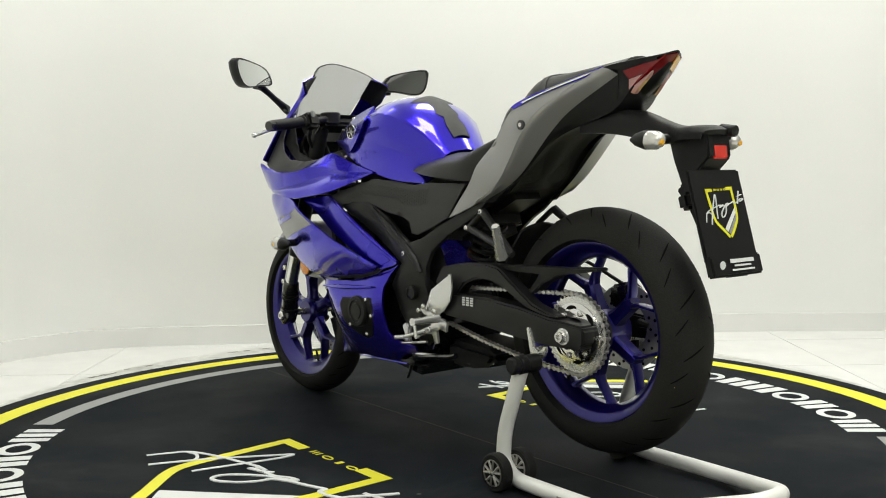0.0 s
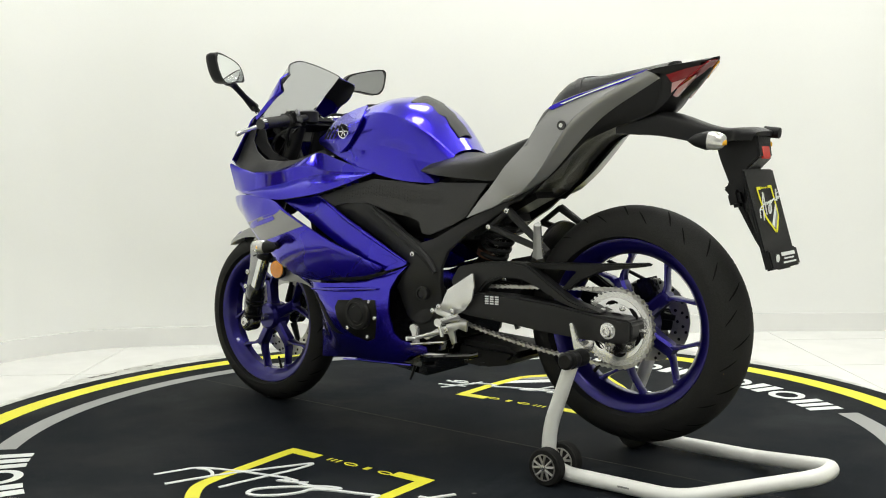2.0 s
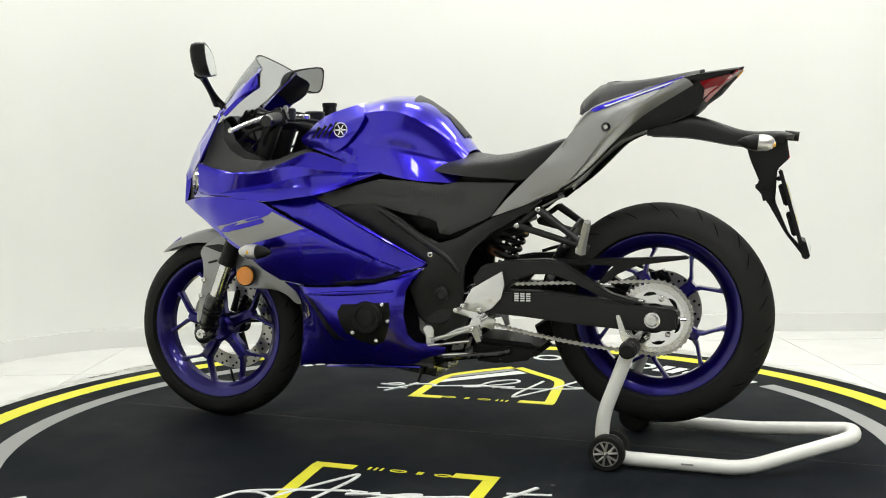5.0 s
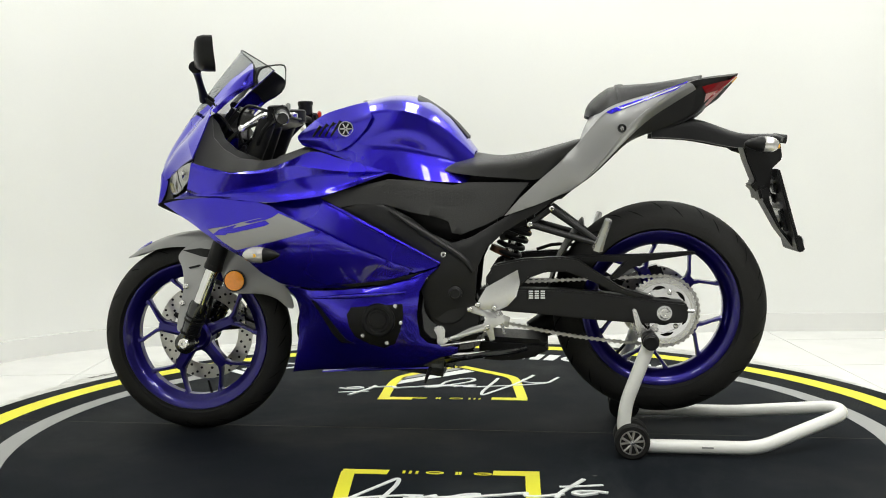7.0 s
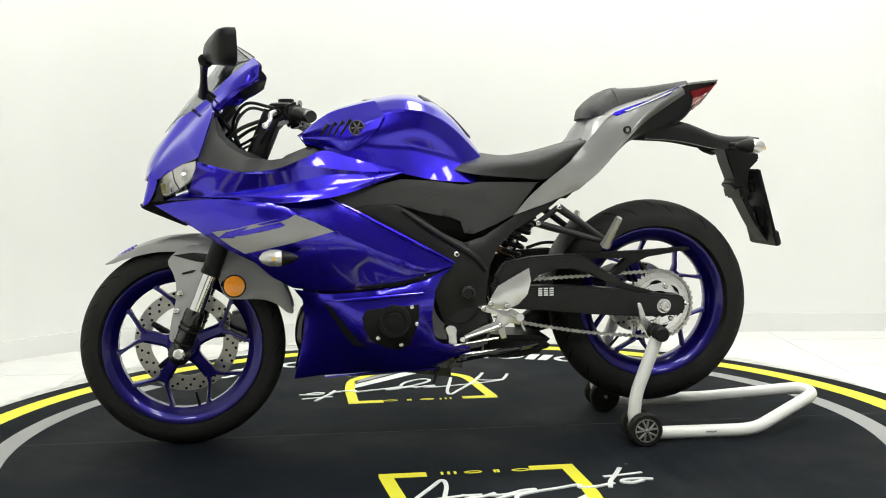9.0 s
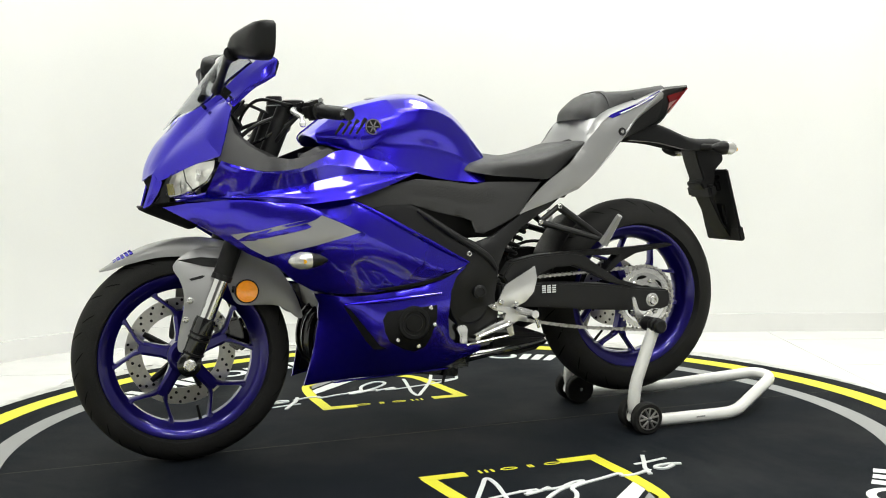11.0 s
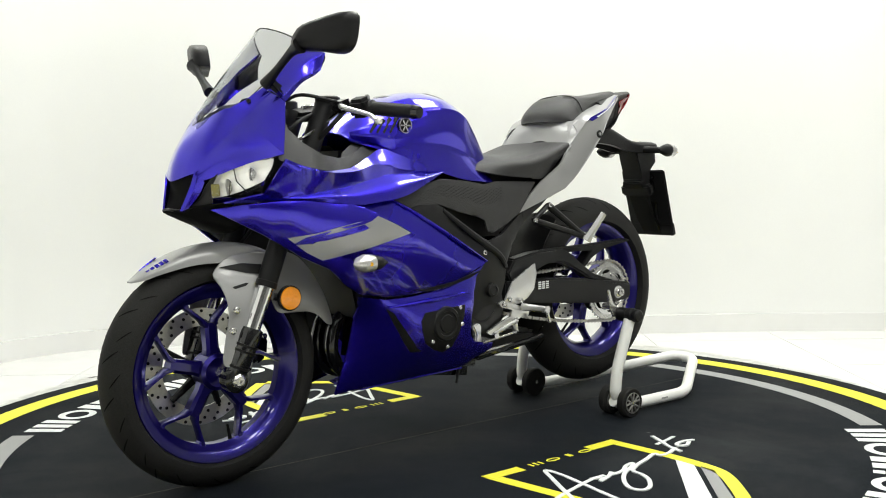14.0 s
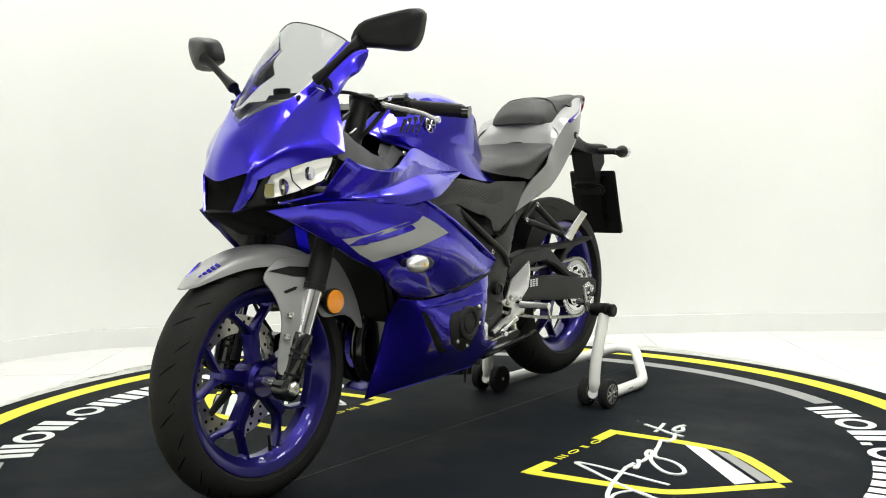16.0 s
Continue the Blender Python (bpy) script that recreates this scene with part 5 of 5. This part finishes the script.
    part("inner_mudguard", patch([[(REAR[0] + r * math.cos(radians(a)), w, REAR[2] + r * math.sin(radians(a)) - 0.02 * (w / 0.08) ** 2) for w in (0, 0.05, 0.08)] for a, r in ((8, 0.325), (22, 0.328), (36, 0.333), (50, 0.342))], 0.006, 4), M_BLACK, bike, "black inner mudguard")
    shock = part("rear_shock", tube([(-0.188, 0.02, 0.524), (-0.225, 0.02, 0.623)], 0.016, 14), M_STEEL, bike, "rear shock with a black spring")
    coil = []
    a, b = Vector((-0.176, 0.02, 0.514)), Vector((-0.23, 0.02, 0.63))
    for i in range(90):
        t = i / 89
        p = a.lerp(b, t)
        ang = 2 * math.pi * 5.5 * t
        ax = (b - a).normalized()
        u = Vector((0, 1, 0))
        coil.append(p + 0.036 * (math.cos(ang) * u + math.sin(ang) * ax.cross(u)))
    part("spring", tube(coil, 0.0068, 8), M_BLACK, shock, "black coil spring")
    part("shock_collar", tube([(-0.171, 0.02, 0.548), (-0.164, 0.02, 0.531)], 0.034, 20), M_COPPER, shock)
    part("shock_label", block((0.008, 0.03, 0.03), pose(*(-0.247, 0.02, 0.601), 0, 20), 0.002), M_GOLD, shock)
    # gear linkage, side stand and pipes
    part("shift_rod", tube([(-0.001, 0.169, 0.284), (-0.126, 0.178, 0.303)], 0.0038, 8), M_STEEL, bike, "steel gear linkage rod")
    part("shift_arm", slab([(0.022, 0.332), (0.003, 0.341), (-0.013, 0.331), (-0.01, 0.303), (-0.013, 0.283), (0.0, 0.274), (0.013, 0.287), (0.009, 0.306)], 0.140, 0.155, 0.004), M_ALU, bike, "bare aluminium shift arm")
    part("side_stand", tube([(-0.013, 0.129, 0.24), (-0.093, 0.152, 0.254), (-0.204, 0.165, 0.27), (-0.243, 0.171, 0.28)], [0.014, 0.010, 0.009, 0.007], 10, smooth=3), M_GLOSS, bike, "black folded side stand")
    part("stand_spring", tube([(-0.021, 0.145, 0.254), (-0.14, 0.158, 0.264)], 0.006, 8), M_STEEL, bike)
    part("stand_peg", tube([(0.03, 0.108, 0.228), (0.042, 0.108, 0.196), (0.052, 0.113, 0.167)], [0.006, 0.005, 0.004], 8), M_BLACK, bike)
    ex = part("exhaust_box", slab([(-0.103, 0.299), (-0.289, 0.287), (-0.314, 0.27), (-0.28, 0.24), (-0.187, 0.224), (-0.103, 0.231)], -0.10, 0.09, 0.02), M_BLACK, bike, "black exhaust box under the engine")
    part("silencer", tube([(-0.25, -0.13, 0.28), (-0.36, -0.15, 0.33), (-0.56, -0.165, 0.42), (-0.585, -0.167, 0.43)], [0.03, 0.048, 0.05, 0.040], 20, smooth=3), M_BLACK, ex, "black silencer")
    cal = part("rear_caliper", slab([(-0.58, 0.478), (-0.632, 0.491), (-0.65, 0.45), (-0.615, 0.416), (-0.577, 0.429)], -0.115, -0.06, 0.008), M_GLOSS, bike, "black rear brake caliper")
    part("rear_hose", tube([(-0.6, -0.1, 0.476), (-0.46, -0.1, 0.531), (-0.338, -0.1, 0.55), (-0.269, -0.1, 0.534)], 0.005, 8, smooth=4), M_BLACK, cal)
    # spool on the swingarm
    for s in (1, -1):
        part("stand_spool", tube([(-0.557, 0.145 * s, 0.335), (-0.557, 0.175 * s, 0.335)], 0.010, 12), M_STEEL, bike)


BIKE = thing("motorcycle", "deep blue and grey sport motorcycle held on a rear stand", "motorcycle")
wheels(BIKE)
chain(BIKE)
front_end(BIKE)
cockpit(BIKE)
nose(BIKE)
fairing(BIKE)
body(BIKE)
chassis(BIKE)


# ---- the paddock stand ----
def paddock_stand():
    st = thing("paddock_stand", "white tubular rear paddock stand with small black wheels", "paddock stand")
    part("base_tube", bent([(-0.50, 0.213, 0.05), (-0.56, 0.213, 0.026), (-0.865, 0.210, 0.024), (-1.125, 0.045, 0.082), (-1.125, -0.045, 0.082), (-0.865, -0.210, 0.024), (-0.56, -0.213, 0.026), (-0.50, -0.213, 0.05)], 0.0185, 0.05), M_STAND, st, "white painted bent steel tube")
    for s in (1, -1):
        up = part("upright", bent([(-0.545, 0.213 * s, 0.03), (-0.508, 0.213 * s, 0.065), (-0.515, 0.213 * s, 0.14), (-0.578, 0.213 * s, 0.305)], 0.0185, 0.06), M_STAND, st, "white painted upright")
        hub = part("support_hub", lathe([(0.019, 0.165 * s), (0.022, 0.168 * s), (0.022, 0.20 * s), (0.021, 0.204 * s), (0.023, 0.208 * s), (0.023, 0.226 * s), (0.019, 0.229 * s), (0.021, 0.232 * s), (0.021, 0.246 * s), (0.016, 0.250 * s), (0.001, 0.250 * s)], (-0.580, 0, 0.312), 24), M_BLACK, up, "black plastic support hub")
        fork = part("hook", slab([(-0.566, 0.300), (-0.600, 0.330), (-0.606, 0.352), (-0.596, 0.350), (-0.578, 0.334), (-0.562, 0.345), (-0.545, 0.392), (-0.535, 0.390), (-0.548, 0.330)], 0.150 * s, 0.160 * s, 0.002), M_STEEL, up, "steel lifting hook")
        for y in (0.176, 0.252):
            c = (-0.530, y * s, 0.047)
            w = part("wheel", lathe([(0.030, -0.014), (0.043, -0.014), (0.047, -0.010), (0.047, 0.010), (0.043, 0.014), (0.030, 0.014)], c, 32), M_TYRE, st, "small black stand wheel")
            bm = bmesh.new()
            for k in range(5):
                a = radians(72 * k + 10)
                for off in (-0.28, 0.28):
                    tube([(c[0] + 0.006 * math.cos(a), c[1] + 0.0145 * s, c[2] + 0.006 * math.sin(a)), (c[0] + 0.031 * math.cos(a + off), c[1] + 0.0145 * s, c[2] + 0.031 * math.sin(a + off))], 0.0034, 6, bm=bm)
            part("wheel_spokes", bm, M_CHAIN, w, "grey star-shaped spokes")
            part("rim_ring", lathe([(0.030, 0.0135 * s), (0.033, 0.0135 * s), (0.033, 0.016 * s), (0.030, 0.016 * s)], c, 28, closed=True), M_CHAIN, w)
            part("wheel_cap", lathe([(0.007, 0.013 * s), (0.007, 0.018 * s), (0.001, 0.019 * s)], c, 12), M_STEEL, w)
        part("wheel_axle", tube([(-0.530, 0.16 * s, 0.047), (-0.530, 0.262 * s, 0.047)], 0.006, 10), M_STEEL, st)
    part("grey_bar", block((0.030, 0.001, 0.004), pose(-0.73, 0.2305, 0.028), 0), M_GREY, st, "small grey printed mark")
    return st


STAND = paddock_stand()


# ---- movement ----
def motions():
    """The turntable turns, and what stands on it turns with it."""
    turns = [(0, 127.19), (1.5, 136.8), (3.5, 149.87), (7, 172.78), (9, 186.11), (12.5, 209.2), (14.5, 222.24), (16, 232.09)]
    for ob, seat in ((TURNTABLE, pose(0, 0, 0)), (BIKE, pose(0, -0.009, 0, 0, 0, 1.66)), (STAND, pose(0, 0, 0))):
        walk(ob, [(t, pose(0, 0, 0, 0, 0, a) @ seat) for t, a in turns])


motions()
····················
**Task details**
Without including any pictures, reproduce the listing exactly.

**Final result**
0.0 s
2.0 s
5.0 s
7.0 s
9.0 s
11.0 s
14.0 s
16.0 s
Continue the Blender Python (bpy) script that recreates this scene with part 5 of 5. This part finishes the script.
    part("inner_mudguard", patch([[(REAR[0] + r * math.cos(radians(a)), w, REAR[2] + r * math.sin(radians(a)) - 0.02 * (w / 0.08) ** 2) for w in (0, 0.05, 0.08)] for a, r in ((8, 0.325), (22, 0.328), (36, 0.333), (50, 0.342))], 0.006, 4), M_BLACK, bike, "black inner mudguard")
    shock = part("rear_shock", tube([(-0.188, 0.02, 0.524), (-0.225, 0.02, 0.623)], 0.016, 14), M_STEEL, bike, "rear shock with a black spring")
    coil = []
    a, b = Vector((-0.176, 0.02, 0.514)), Vector((-0.23, 0.02, 0.63))
    for i in range(90):
        t = i / 89
        p = a.lerp(b, t)
        ang = 2 * math.pi * 5.5 * t
        ax = (b - a).normalized()
        u = Vector((0, 1, 0))
        coil.append(p + 0.036 * (math.cos(ang) * u + math.sin(ang) * ax.cross(u)))
    part("spring", tube(coil, 0.0068, 8), M_BLACK, shock, "black coil spring")
    part("shock_collar", tube([(-0.171, 0.02, 0.548), (-0.164, 0.02, 0.531)], 0.034, 20), M_COPPER, shock)
    part("shock_label", block((0.008, 0.03, 0.03), pose(*(-0.247, 0.02, 0.601), 0, 20), 0.002), M_GOLD, shock)
    # gear linkage, side stand and pipes
    part("shift_rod", tube([(-0.001, 0.169, 0.284), (-0.126, 0.178, 0.303)], 0.0038, 8), M_STEEL, bike, "steel gear linkage rod")
    part("shift_arm", slab([(0.022, 0.332), (0.003, 0.341), (-0.013, 0.331), (-0.01, 0.303), (-0.013, 0.283), (0.0, 0.274), (0.013, 0.287), (0.009, 0.306)], 0.140, 0.155, 0.004), M_ALU, bike, "bare aluminium shift arm")
    part("side_stand", tube([(-0.013, 0.129, 0.24), (-0.093, 0.152, 0.254), (-0.204, 0.165, 0.27), (-0.243, 0.171, 0.28)], [0.014, 0.010, 0.009, 0.007], 10, smooth=3), M_GLOSS, bike, "black folded side stand")
    part("stand_spring", tube([(-0.021, 0.145, 0.254), (-0.14, 0.158, 0.264)], 0.006, 8), M_STEEL, bike)
    part("stand_peg", tube([(0.03, 0.108, 0.228), (0.042, 0.108, 0.196), (0.052, 0.113, 0.167)], [0.006, 0.005, 0.004], 8), M_BLACK, bike)
    ex = part("exhaust_box", slab([(-0.103, 0.299), (-0.289, 0.287), (-0.314, 0.27), (-0.28, 0.24), (-0.187, 0.224), (-0.103, 0.231)], -0.10, 0.09, 0.02), M_BLACK, bike, "black exhaust box under the engine")
    part("silencer", tube([(-0.25, -0.13, 0.28), (-0.36, -0.15, 0.33), (-0.56, -0.165, 0.42), (-0.585, -0.167, 0.43)], [0.03, 0.048, 0.05, 0.040], 20, smooth=3), M_BLACK, ex, "black silencer")
    cal = part("rear_caliper", slab([(-0.58, 0.478), (-0.632, 0.491), (-0.65, 0.45), (-0.615, 0.416), (-0.577, 0.429)], -0.115, -0.06, 0.008), M_GLOSS, bike, "black rear brake caliper")
    part("rear_hose", tube([(-0.6, -0.1, 0.476), (-0.46, -0.1, 0.531), (-0.338, -0.1, 0.55), (-0.269, -0.1, 0.534)], 0.005, 8, smooth=4), M_BLACK, cal)
    # spool on the swingarm
    for s in (1, -1):
        part("stand_spool", tube([(-0.557, 0.145 * s, 0.335), (-0.557, 0.175 * s, 0.335)], 0.010, 12), M_STEEL, bike)


BIKE = thing("motorcycle", "deep blue and grey sport motorcycle held on a rear stand", "motorcycle")
wheels(BIKE)
chain(BIKE)
front_end(BIKE)
cockpit(BIKE)
nose(BIKE)
fairing(BIKE)
body(BIKE)
chassis(BIKE)


# ---- the paddock stand ----
def paddock_stand():
    st = thing("paddock_stand", "white tubular rear paddock stand with small black wheels", "paddock stand")
    part("base_tube", bent([(-0.50, 0.213, 0.05), (-0.56, 0.213, 0.026), (-0.865, 0.210, 0.024), (-1.125, 0.045, 0.082), (-1.125, -0.045, 0.082), (-0.865, -0.210, 0.024), (-0.56, -0.213, 0.026), (-0.50, -0.213, 0.05)], 0.0185, 0.05), M_STAND, st, "white painted bent steel tube")
    for s in (1, -1):
        up = part("upright", bent([(-0.545, 0.213 * s, 0.03), (-0.508, 0.213 * s, 0.065), (-0.515, 0.213 * s, 0.14), (-0.578, 0.213 * s, 0.305)], 0.0185, 0.06), M_STAND, st, "white painted upright")
        hub = part("support_hub", lathe([(0.019, 0.165 * s), (0.022, 0.168 * s), (0.022, 0.20 * s), (0.021, 0.204 * s), (0.023, 0.208 * s), (0.023, 0.226 * s), (0.019, 0.229 * s), (0.021, 0.232 * s), (0.021, 0.246 * s), (0.016, 0.250 * s), (0.001, 0.250 * s)], (-0.580, 0, 0.312), 24), M_BLACK, up, "black plastic support hub")
        fork = part("hook", slab([(-0.566, 0.300), (-0.600, 0.330), (-0.606, 0.352), (-0.596, 0.350), (-0.578, 0.334), (-0.562, 0.345), (-0.545, 0.392), (-0.535, 0.390), (-0.548, 0.330)], 0.150 * s, 0.160 * s, 0.002), M_STEEL, up, "steel lifting hook")
        for y in (0.176, 0.252):
            c = (-0.530, y * s, 0.047)
            w = part("wheel", lathe([(0.030, -0.014), (0.043, -0.014), (0.047, -0.010), (0.047, 0.010), (0.043, 0.014), (0.030, 0.014)], c, 32), M_TYRE, st, "small black stand wheel")
            bm = bmesh.new()
            for k in range(5):
                a = radians(72 * k + 10)
                for off in (-0.28, 0.28):
                    tube([(c[0] + 0.006 * math.cos(a), c[1] + 0.0145 * s, c[2] + 0.006 * math.sin(a)), (c[0] + 0.031 * math.cos(a + off), c[1] + 0.0145 * s, c[2] + 0.031 * math.sin(a + off))], 0.0034, 6, bm=bm)
            part("wheel_spokes", bm, M_CHAIN, w, "grey star-shaped spokes")
            part("rim_ring", lathe([(0.030, 0.0135 * s), (0.033, 0.0135 * s), (0.033, 0.016 * s), (0.030, 0.016 * s)], c, 28, closed=True), M_CHAIN, w)
            part("wheel_cap", lathe([(0.007, 0.013 * s), (0.007, 0.018 * s), (0.001, 0.019 * s)], c, 12), M_STEEL, w)
        part("wheel_axle", tube([(-0.530, 0.16 * s, 0.047), (-0.530, 0.262 * s, 0.047)], 0.006, 10), M_STEEL, st)
    part("grey_bar", block((0.030, 0.001, 0.004), pose(-0.73, 0.2305, 0.028), 0), M_GREY, st, "small grey printed mark")
    return st


STAND = paddock_stand()


# ---- movement ----
def motions():
    """The turntable turns, and what stands on it turns with it."""
    turns = [(0, 127.19), (1.5, 136.8), (3.5, 149.87), (7, 172.78), (9, 186.11), (12.5, 209.2), (14.5, 222.24), (16, 232.09)]
    for ob, seat in ((TURNTABLE, pose(0, 0, 0)), (BIKE, pose(0, -0.009, 0, 0, 0, 1.66)), (STAND, pose(0, 0, 0))):
        walk(ob, [(t, pose(0, 0, 0, 0, 0, a) @ seat) for t, a in turns])


motions()